* _GIVEN TASK_:
Write each line of the material exactly as given, from the top through the line that contains "import numpy as np", and omit all pictures.

* _RECORDED DATA_:
☆ ☆ ☆

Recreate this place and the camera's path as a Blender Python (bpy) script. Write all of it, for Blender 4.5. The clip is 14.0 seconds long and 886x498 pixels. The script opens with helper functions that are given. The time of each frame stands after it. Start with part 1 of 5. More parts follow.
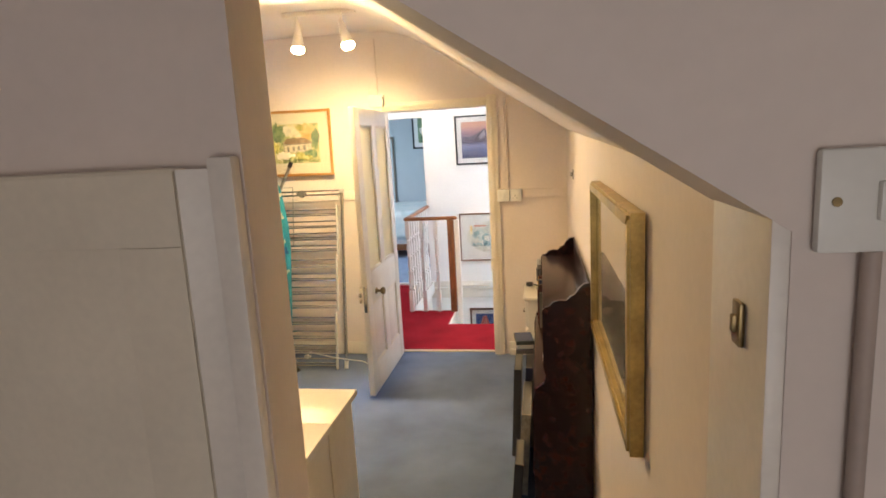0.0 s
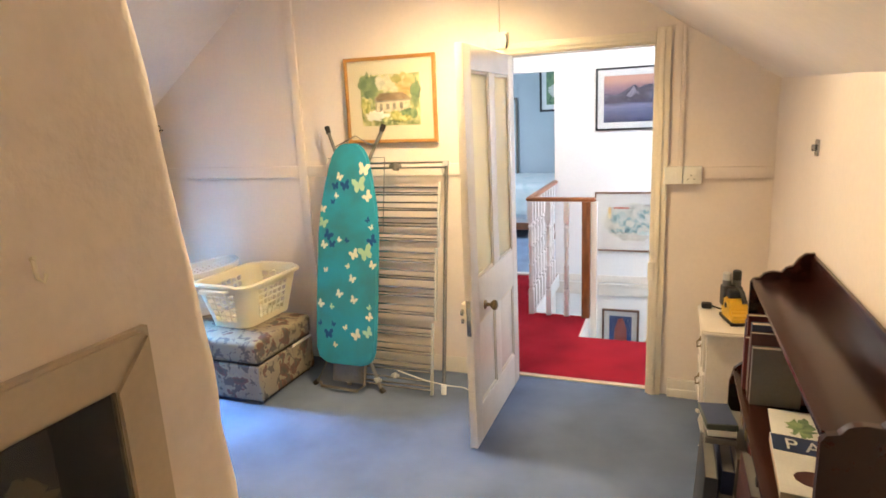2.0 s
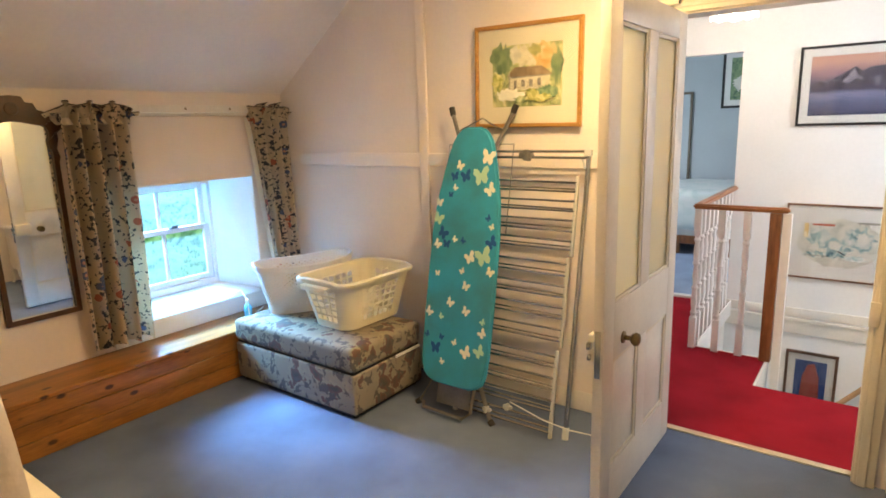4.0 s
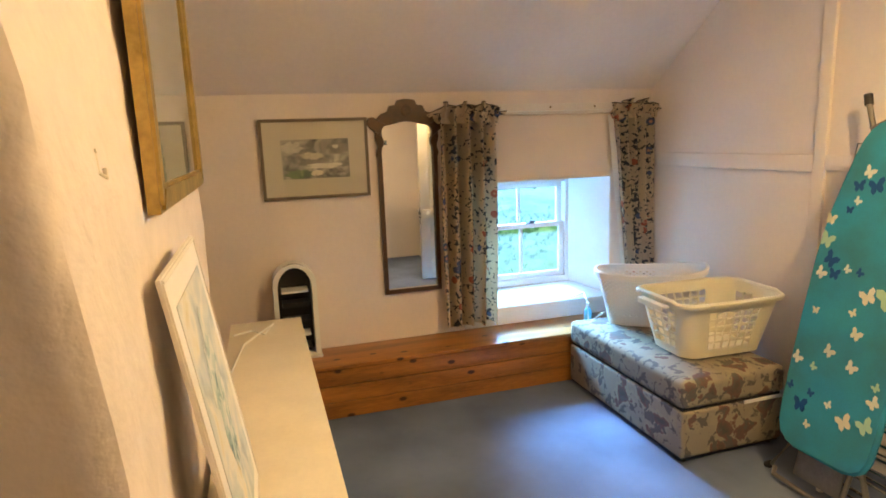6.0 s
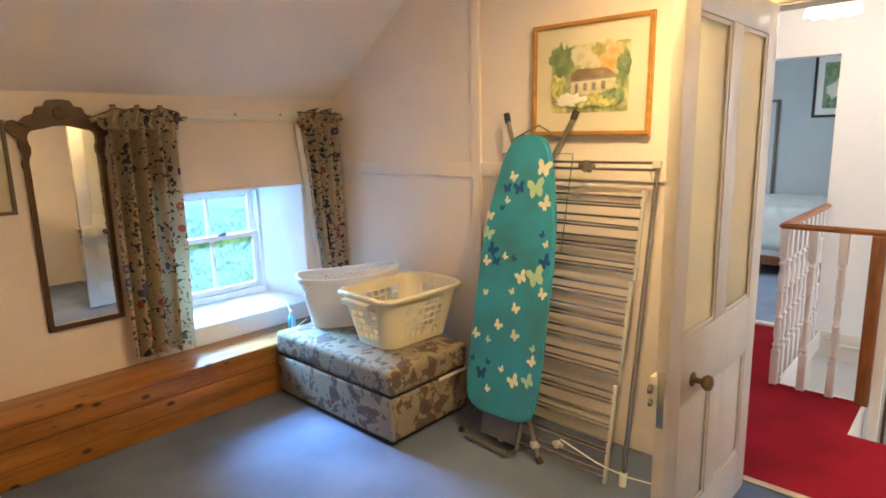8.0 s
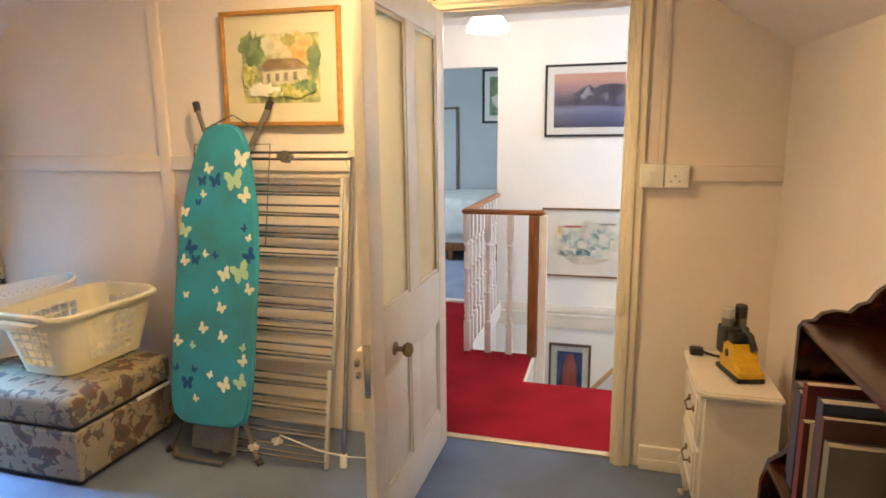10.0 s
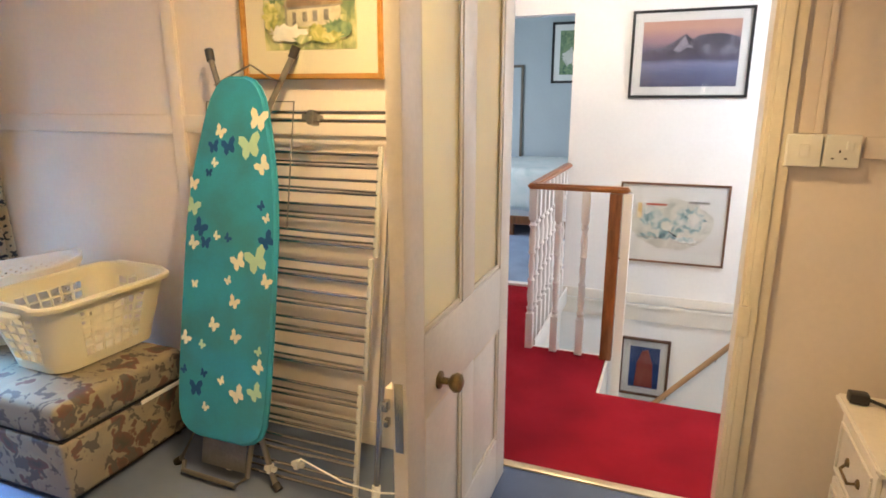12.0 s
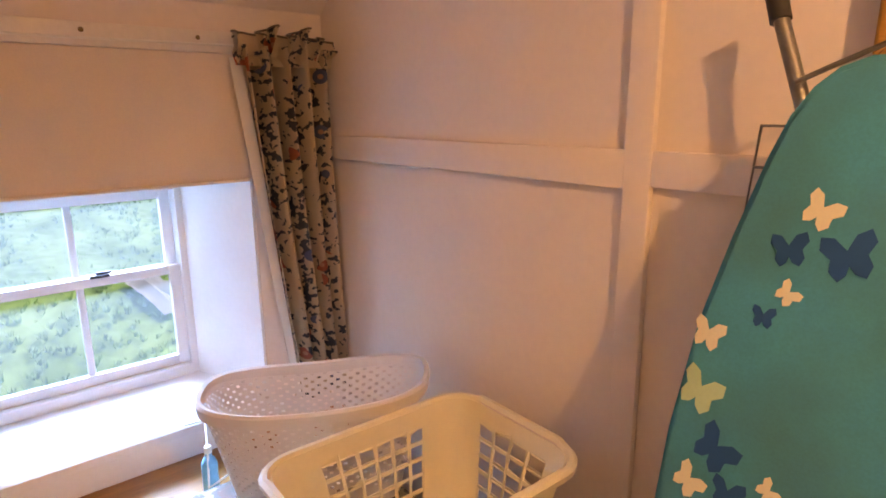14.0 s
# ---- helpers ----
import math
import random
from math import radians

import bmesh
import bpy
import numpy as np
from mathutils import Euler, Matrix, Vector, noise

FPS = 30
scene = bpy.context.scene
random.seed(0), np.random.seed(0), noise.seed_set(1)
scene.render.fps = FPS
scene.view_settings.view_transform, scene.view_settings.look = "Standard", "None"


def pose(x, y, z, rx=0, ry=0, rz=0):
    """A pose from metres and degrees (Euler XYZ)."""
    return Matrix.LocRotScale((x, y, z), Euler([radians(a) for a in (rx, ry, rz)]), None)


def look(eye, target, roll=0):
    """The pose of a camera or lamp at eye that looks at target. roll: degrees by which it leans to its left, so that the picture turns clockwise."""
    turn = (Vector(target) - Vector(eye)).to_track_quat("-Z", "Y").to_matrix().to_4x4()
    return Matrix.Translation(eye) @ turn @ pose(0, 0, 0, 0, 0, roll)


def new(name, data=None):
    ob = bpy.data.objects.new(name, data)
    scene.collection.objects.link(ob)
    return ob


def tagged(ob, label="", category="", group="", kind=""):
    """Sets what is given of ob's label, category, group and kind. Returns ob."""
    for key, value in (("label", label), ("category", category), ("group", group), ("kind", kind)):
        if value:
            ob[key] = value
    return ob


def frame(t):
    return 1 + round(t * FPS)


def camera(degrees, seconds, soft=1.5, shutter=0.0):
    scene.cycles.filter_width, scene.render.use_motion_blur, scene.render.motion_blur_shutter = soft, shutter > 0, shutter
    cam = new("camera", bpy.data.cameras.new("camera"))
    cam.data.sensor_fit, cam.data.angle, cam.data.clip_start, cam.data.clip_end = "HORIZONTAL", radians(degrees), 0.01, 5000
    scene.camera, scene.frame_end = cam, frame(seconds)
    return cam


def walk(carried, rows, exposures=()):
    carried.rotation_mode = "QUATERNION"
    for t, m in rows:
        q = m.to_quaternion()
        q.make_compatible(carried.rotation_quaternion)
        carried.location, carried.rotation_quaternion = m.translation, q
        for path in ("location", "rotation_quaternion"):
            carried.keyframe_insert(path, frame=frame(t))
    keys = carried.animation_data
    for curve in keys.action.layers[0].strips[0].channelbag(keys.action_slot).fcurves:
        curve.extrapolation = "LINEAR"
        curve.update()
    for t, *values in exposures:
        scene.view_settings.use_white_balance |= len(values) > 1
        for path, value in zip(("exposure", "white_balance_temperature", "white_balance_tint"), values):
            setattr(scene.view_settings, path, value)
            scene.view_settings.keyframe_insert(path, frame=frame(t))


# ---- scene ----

☆ ☆ ☆

* _WRITTEN RESPONSE_:
Recreate this place and the camera's path as a Blender Python (bpy) script. Write all of it, for Blender 4.5. The clip is 14.0 seconds long and 886x498 pixels. The script opens with helper functions that are given. The time of each frame stands after it. Start with part 1 of 5. More parts follow.
0.0 s
2.0 s
4.0 s
6.0 s
8.0 s
10.0 s
12.0 s
14.0 s
# ---- helpers ----
import math
import random
from math import radians

import bmesh
import bpy
import numpy as np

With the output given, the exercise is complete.